EXERCISE PROMPT. Copy the data exactly as it appears, and do not include any pictures.

AVAILABLE DATA.
-- Start --

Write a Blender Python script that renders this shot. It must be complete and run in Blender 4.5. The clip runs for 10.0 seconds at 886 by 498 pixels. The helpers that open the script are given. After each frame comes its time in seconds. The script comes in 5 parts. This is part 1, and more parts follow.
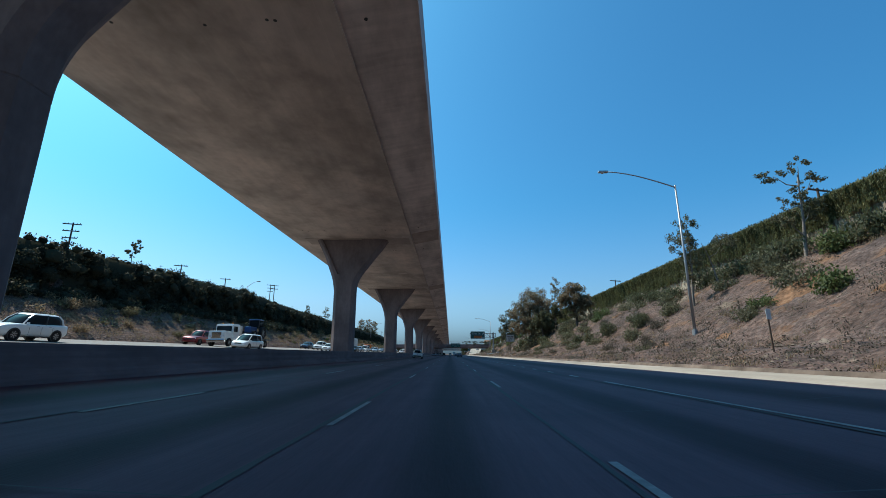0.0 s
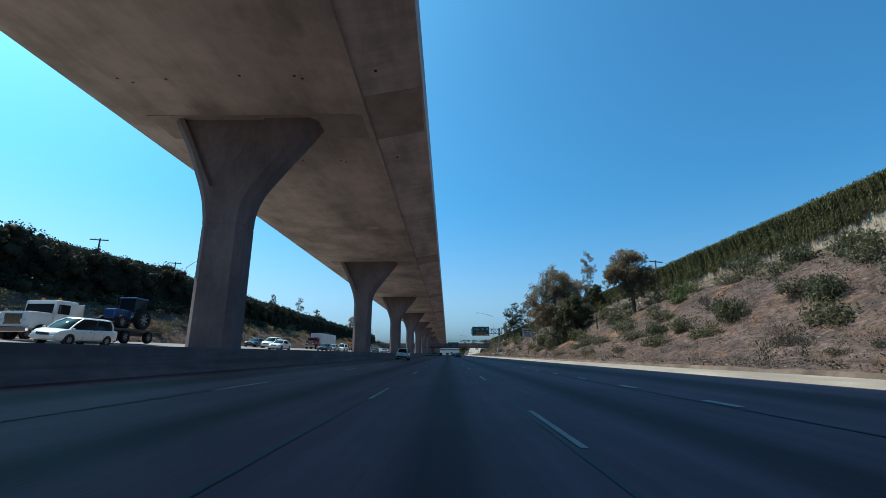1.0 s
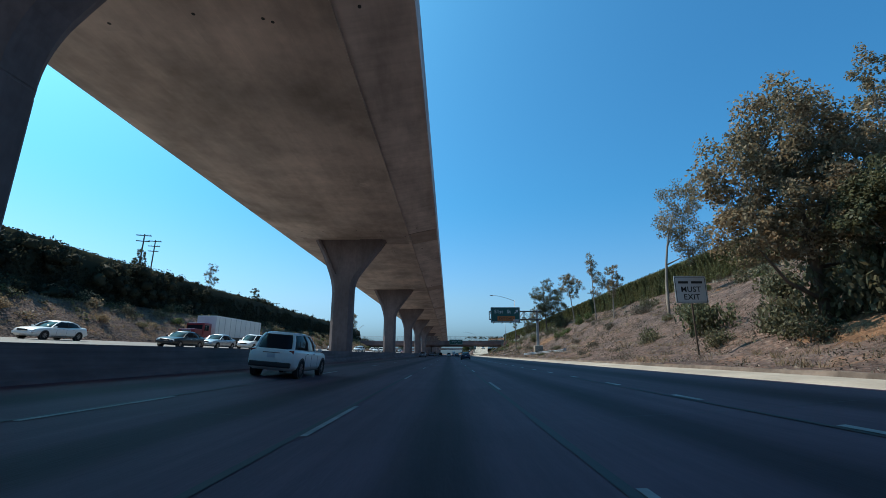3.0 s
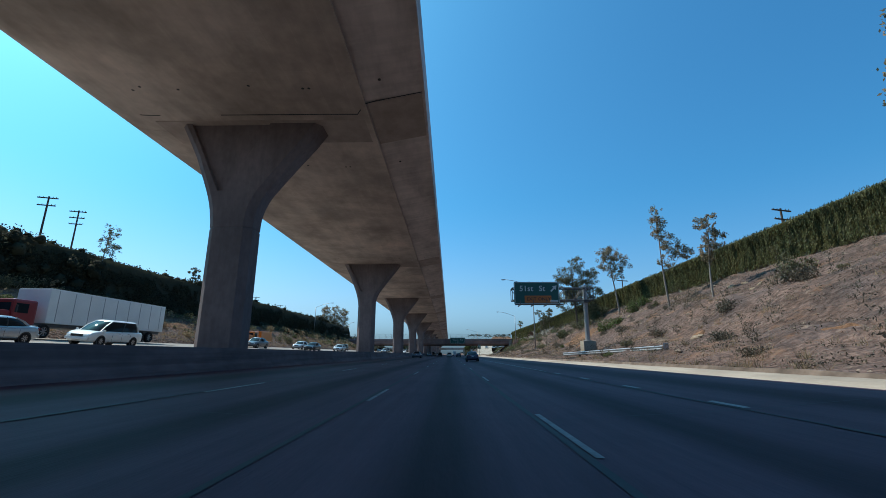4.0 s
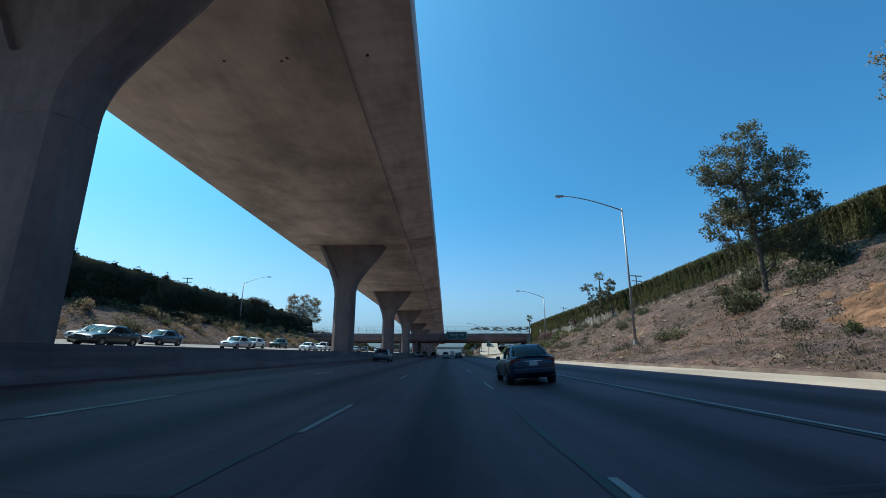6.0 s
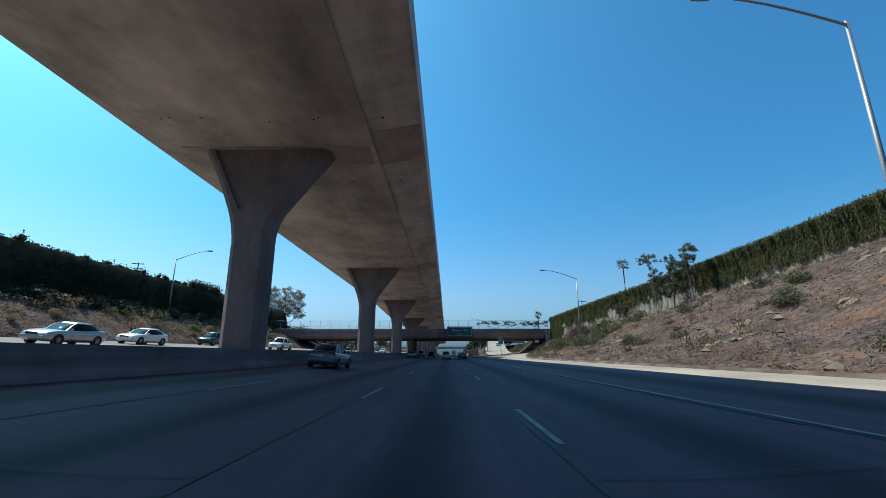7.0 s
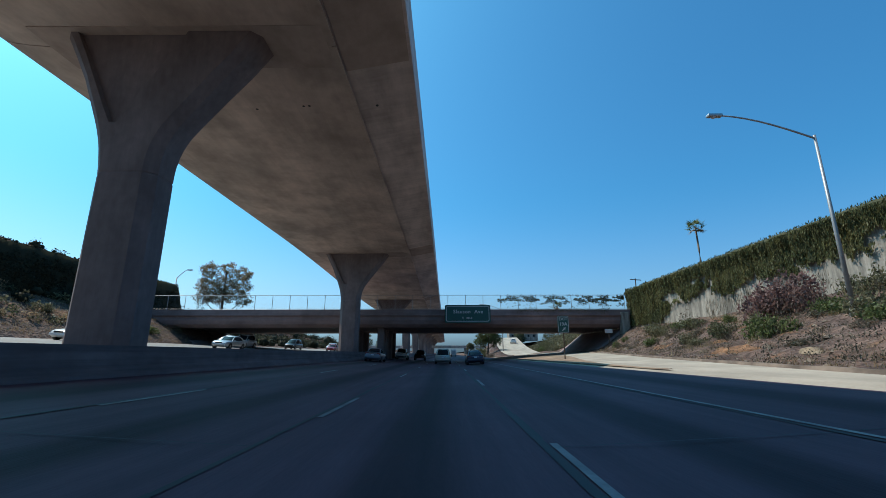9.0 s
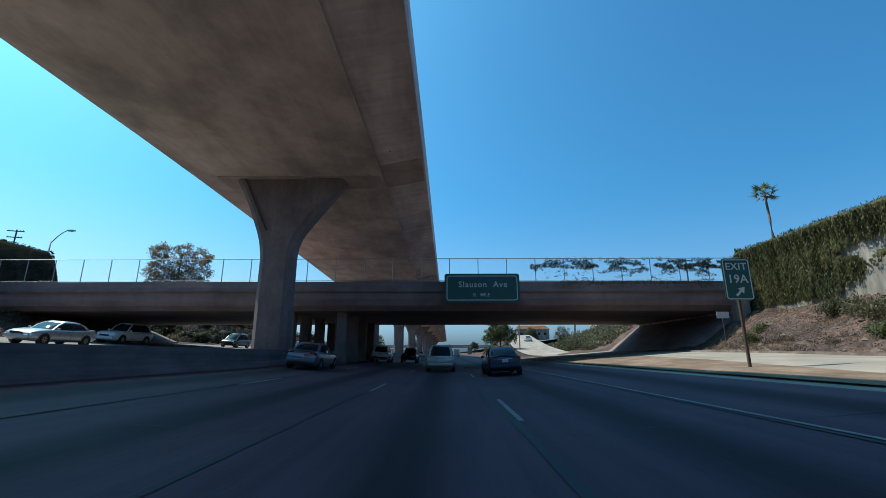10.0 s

-- End --

SOLUTION FOR THIS EXERCISE.
Write a Blender Python script that renders this shot. It must be complete and run in Blender 4.5. The clip runs for 10.0 seconds at 886 by 498 pixels. The helpers that open the script are given. After each frame comes its time in seconds. The script comes in 5 parts. This is part 1, and more parts follow.
0.0 s
1.0 s
3.0 s
4.0 s
6.0 s
7.0 s
9.0 s
10.0 s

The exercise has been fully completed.